Having abandoned (without explanation) its 20-year policy of
opposing socialists standing in elections – on the grounds that doing so gave
credence to the false idea that parliament is the only mechanism through which
society can be changed – the SWP saw the SA as a vehicle for its electoral
activity, on a par with the other front organisations it has set-up, such as the
Anti-Nazi League (ANL) and Globalise Resistance. Under the guise of promoting
‘individual members participation’ the SWP used its numerical majority at the
December 2001 SA conference to abolish the constitutional rights of (current and
potential future) affiliated organisations, and thereby ensure themselves
control. With the Socialist Party effectively disaffiliated, Socialist Party
members, including the then SA national chair and former Labour MP, Dave Nellist,
had no option but to leave.
Since then the Socialist Alliance has failed to make any
real progress, with all bar a handful of the non-SWP individual members falling
away. Former Labour Party national executive committee member, Liz Davies, who
replaced Dave Nellist as chair, hailed the new SA as "a more democratic, more
participatory, and more inclusive organisation than any political party I have
known". (Socialist Worker, 8 December 2001) Within ten months she had resigned,
along with the former editor of the Labour Left Briefing magazine, Mike Marqusee
(until then, an uncritical supporter of the SWP within the SA), claiming that
the trust necessary to ensure "the premise of the Socialist Alliance, that
individuals and groups from different political backgrounds and perspectives
could work together on a common political project", had been irretrievably
undermined by the SWP. (Press statement, 21 October, 2002)

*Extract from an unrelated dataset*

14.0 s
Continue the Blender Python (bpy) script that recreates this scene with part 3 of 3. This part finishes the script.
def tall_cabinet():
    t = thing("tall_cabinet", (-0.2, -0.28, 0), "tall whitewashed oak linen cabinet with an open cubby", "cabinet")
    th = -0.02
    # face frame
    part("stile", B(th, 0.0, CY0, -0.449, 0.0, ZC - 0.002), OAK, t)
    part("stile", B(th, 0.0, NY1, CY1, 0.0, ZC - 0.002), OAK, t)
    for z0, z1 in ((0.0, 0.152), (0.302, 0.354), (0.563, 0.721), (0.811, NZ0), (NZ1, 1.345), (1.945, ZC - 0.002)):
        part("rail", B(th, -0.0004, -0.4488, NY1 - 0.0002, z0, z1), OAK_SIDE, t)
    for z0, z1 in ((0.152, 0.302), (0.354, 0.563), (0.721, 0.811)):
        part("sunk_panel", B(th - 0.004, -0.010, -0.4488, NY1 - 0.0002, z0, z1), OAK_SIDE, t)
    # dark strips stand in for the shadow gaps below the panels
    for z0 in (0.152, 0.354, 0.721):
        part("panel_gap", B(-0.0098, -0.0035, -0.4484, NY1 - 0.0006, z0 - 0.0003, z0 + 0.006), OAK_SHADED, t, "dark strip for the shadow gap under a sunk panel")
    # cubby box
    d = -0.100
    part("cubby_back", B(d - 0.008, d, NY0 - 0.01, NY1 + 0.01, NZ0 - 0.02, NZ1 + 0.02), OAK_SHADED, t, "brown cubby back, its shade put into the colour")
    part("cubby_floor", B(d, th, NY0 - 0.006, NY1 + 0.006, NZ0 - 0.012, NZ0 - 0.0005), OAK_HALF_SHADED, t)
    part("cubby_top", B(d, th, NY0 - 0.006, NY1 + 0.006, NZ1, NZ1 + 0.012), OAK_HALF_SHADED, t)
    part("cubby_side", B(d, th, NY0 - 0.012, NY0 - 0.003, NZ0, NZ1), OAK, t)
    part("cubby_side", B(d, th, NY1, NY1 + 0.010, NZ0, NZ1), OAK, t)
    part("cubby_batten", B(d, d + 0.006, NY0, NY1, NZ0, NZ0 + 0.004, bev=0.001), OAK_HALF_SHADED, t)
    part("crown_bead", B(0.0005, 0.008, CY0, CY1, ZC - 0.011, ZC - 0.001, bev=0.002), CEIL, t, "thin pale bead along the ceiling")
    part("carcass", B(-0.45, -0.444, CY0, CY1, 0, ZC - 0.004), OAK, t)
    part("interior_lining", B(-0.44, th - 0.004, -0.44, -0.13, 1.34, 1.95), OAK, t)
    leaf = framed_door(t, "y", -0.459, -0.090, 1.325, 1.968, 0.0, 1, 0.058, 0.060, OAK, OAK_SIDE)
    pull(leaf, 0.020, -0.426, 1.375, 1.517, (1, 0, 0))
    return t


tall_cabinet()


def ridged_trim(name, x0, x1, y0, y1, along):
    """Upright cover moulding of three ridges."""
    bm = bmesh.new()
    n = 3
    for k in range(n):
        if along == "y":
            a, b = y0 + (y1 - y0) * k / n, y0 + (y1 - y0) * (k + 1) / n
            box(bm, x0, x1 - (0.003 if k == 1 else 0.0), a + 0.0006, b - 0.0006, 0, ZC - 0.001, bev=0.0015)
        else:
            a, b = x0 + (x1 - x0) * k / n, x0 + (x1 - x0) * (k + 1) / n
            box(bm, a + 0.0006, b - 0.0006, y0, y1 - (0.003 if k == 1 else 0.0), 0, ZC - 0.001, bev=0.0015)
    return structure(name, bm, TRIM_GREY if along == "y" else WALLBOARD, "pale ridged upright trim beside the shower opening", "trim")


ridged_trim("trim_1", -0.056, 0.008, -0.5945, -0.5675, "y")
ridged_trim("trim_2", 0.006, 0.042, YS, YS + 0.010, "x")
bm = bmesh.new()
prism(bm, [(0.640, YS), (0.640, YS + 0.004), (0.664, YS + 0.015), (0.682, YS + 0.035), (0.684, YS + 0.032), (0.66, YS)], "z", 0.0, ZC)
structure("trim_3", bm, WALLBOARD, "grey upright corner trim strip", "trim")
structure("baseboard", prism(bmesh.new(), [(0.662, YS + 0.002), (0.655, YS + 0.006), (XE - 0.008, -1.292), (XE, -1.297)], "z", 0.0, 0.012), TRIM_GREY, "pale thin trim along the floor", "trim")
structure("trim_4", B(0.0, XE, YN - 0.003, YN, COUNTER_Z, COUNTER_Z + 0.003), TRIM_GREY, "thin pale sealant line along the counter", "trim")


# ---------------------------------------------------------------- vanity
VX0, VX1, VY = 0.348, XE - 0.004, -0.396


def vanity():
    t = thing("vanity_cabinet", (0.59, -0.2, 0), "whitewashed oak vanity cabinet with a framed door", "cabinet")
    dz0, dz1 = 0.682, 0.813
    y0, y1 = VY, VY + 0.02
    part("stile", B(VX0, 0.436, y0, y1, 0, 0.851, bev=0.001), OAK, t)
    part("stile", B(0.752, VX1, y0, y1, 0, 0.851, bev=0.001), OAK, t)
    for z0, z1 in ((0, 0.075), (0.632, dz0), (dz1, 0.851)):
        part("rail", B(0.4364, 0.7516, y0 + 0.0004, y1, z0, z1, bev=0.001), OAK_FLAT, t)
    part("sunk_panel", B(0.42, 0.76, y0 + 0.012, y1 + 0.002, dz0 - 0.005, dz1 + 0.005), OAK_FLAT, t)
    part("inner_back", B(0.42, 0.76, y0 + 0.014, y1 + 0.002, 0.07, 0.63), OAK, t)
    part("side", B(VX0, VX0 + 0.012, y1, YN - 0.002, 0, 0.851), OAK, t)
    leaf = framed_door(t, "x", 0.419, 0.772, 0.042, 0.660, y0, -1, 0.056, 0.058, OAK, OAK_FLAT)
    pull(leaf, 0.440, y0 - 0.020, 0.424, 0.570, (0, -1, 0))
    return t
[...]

Of the best performing candidates of the ‘unified Socialist
Alliance’ in the 2001 general election, not one of the non-SWP members remains
involved. The Merseyside Fire Brigades Union (FBU) leader, Neil Thompson, for
example, who polled 2,325 votes (6.88%) in the high-profile seat of St Helens
South against the Labour candidate, the former Tory MP Shaun Woodward, stood as
an independent in the 2003 local elections. The SWP’s one electoral success has
been to win a council seat in Preston in May this year as ‘Socialist Alliance
Against the War’, with the backing of a local imam in a ward with a large Muslim
population. This, indisputably, was a success, but the SWP has erased from
history the fact that there were three Socialist Alliance councillors in Preston
three years ago (two of whom – including the November 2000 Preston by-election
Socialist Alliance candidate – remain as independent socialists on the council)

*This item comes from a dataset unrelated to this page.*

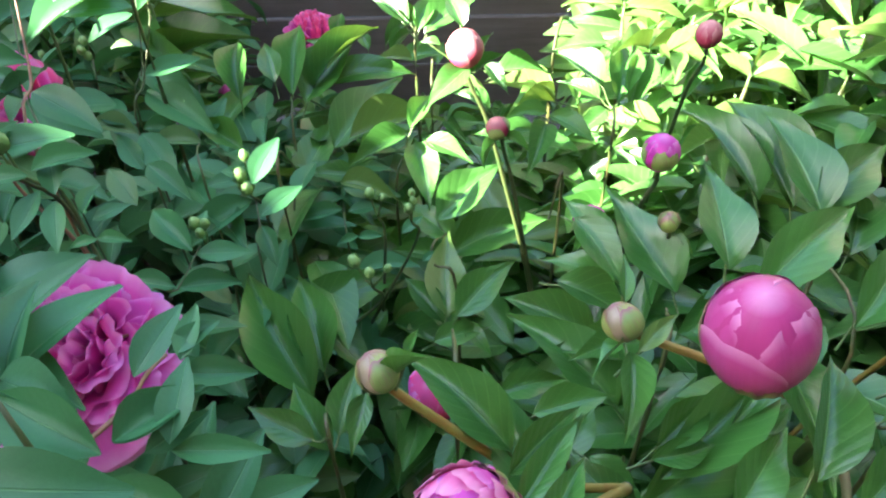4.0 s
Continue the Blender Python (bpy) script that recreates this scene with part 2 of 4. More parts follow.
# weathered boards
WOOD, n_, l_, b_ = material("weathered_wood")
tc_ = n_.new("ShaderNodeTexCoord")
info_ = n_.new("ShaderNodeObjectInfo")
mp_ = n_.new("ShaderNodeMapping")
mp_.inputs["Scale"].default_value = (1.3, 14, 26)
l_.new(tc_.outputs["Object"], mp_.inputs[0])
off_ = n_.new("ShaderNodeVectorMath")
off_.operation = "SCALE"
off_.inputs[0].default_value = (37, 11, 23)
l_.new(info_.outputs["Random"], off_.inputs["Scale"])
l_.new(off_.outputs[0], mp_.inputs["Location"])
gr_ = noise_tex(n_, l_, 2.2, 8, mp_.outputs[0], 0.7)
bl_ = noise_tex(n_, l_, 5, 4, tc_.outputs["Object"])
wc_ = mix(n_, l_, ramp(n_, l_, gr_, 0.3, 0.7), (0.062, 0.048, 0.039), (0.128, 0.102, 0.083))
wc_ = mix(n_, l_, ramp(n_, l_, bl_, 0.4, 0.75), wc_, (0.124, 0.105, 0.094))
wc_ = mix(n_, l_, mathnode(n_, l_, "MULTIPLY", info_.outputs["Random"], 0.35), wc_, (0.09, 0.068, 0.053))
l_.new(wc_, b_.inputs["Base Color"])
b_.inputs["Roughness"].default_value = 0.85
bump(n_, l_, gr_, 0.5, 0.003, b_)


def masonry(name, a, b_col, pale, amount):
    m, n, l, b = material(name)
    tc = n.new("ShaderNodeNewGeometry")
    f = noise_tex(n, l, 14, 6, tc.outputs["Position"])
    g = noise_tex(n, l, 160, 4, tc.outputs["Position"])
    info = n.new("ShaderNodeObjectInfo")
    col = mix(n, l, info.outputs["Random"], a, b_col)
    col = mix(n, l, mathnode(n, l, "MULTIPLY", ramp(n, l, f, 0.5 - amount * 0.3, 0.62), amount), col, pale)
    col = mix(n, l, mathnode(n, l, "MULTIPLY", g, 0.35), col, tuple(c * 0.5 for c in a))
    l.new(col, b.inputs["Base Color"])
    b.inputs["Roughness"].default_value = 0.9
    bump(n, l, g, 0.7, 0.004, b)
    return m


BRICK = masonry("old_brick", (0.15, 0.055, 0.036), (0.21, 0.10, 0.07), (0.32, 0.28, 0.24), 0.6)
MORTAR = masonry("lime_mortar", (0.17, 0.15, 0.13), (0.21, 0.19, 0.17), (0.27, 0.25, 0.22), 0.5)
# dark coat of the unseen shading walls, keeps their bounce light low
RENDER = masonry("shade_wall_coat", (0.085, 0.08, 0.065), (0.10, 0.09, 0.075), (0.13, 0.12, 0.10), 0.5)


# ---- mesh helpers ----
def mesh_ob(name, me, parent, m, mat=None, label=""):
    ob = new(name, me)
    if mat is not None and not me.materials:
        me.materials.append(mat)
    ob.parent = parent
    ob.matrix_basis = m
    if label:
        tagged(ob, label)
    return ob


def part(name, bm, mat, parent, label=""):
    me = bpy.data.meshes.new(name)
    bm.to_mesh(me)
    bm.free()
    for p in me.polygons:
        p.use_smooth = True
    return mesh_ob(name, me, parent, Matrix(), mat, label)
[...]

who are no longer in the SA.
The SWP’s undemocratic reputation has provided ammunition to
union leaders who want to keep the Labour link. FBU general secretary Andy
Gilchrist, unable to advance positive reasons why the fire-fighters’ union
should continue to fund Labour, has pointed to "something fundamentally
different from the Labour Party" about the Socialist Alliance, "in terms of
accountability and representation". The SA is "not actually constituted so that
organisations can affiliate". (Red Pepper, September 2002) Even the PCS general
secretary Mark Serwotka, the only prominent non-SWP trade unionist in the SA,
conceded, in this Red Pepper ‘roundtable discussion’, that "Andy is right in
pointing out that the Socialist Alliance, for instance, has a weak
constitutional structure".
Andy Gilchrist has also pointed to the SA’s mediocre
electoral performance to reinforce his case against FBU disaffiliation from
Labour. CWU general secretary Billy Hayes, too, has argued that "we only have to
look at [the] votes received on a national level by parties such as the
Socialist Alliance" to see that "it is a diversion to suggest there is some
meaningful political life outside the party". (Campaign Group News, March 2003)

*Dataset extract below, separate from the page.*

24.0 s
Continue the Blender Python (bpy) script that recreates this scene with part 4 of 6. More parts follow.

Of course, electoral success is never guaranteed, even with the right policies
and approach. It has been difficult to achieve electoral breakthroughs,
particularly in council and Westminster elections with a first-past-the-post
electoral system. The Socialist Party, with a better electoral record than the
SWP – when we were in the Socialist Alliance and outside it – has always
recognised that our results (with four elected councillors) are just a foretaste
of what could be achieved by a new workers’ party, initiated and built by the
unions. The early pioneers of the labour movement, such as Keir Hardie and James
Connolly, also suffered electoral setbacks, which no doubt reinforced the
arguments of the right-wing that it was ‘premature’ for the unions to break with
the Liberal Party. They responded by continuing to contest elections, but also
by ‘reversing the charge’, by demanding that the unions themselves form a labour
movement party, to stand their own candidates. The SWP, however, by refusing to
put its electoral activity in this context – and instead insisting that the
unions’ task is merely to "back political campaigns and candidates" including
the Socialist Alliance (Use the Unions’ Political Funds for Socialists,
Socialist Worker, 14 December 2002) – plays into the hands of those opposed to
breaking the Labour link.
The SWP is likely to keep the SA in existence, although it
has not realised the exaggerated claims made on its behalf by the SWP in the
past. Recognising this – but not its own responsibility for the SA’s failure –
the SWP is attempting to construct a ‘broader’ electoral list for the June 2004
European elections, with individuals such as the anti-capitalist author George
Monbiot, and now George Galloway. The Socialist Party would support a credible
electoral challenge emerging from the anti-capitalist and anti-war movement,
although we will remain firm in our defence of a socialist programme and our
right, within any joint electoral bloc, to present our own ideas. Given our
warnings – which we made in advance of the event – on the negative lessons of
the failure of the SA and Scargill’s SLP, we will press the case for democracy
and inclusiveness with ever greater vigour.